(Exercise description):
Counting only lines that hold "recreates", give the total and nothing more.

(Rows):
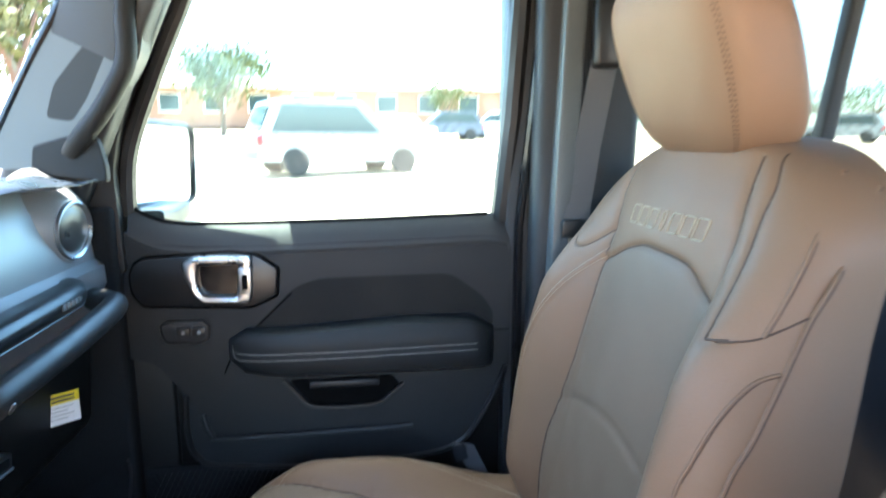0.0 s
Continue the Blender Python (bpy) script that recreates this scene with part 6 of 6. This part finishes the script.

---

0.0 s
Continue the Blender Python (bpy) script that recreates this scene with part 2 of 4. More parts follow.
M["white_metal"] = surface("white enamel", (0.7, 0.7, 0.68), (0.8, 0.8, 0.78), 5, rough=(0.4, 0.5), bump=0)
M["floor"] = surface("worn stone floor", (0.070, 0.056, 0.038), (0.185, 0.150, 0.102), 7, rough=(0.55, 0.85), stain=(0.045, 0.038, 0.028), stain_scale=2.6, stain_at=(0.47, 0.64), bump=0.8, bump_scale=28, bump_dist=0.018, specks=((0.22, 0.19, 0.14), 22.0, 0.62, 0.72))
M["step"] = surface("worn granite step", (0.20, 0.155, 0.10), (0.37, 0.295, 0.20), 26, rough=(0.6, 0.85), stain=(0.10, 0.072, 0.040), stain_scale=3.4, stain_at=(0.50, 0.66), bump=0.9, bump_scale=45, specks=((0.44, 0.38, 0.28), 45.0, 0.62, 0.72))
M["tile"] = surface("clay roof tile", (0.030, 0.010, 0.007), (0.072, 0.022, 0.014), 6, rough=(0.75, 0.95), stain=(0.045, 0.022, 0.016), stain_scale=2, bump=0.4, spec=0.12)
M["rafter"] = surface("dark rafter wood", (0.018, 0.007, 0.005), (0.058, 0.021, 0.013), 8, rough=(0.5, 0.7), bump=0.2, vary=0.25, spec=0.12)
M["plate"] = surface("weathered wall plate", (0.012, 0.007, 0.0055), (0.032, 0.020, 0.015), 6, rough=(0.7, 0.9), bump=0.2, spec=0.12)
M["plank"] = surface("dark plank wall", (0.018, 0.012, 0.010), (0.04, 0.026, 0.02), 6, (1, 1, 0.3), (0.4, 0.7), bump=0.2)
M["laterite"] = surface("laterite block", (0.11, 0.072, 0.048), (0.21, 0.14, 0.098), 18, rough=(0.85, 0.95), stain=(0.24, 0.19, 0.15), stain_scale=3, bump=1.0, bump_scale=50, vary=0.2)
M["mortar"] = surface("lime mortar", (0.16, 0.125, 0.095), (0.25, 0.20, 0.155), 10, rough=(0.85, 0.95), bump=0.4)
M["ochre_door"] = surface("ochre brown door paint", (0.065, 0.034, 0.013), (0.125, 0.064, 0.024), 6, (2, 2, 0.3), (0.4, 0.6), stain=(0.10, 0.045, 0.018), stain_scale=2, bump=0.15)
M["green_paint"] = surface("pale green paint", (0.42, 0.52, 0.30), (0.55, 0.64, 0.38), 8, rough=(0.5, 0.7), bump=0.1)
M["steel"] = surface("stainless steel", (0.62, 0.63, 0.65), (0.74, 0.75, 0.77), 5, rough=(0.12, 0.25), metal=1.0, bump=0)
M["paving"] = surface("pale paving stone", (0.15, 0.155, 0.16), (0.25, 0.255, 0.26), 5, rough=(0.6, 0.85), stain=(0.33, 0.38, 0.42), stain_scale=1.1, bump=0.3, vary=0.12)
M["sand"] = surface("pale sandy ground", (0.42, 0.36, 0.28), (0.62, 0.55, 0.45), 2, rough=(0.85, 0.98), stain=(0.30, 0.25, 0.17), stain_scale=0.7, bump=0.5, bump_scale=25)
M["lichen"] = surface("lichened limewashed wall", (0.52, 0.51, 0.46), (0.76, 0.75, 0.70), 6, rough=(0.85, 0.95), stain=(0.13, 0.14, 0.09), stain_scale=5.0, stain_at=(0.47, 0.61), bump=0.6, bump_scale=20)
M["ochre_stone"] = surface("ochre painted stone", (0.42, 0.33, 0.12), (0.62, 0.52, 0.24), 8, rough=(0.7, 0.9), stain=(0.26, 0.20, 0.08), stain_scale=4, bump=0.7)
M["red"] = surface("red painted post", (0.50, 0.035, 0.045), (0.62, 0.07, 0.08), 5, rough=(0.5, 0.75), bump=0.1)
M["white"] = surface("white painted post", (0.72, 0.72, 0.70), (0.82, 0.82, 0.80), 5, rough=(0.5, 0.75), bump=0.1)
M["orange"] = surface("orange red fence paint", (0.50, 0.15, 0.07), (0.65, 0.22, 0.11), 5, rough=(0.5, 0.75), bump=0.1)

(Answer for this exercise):
2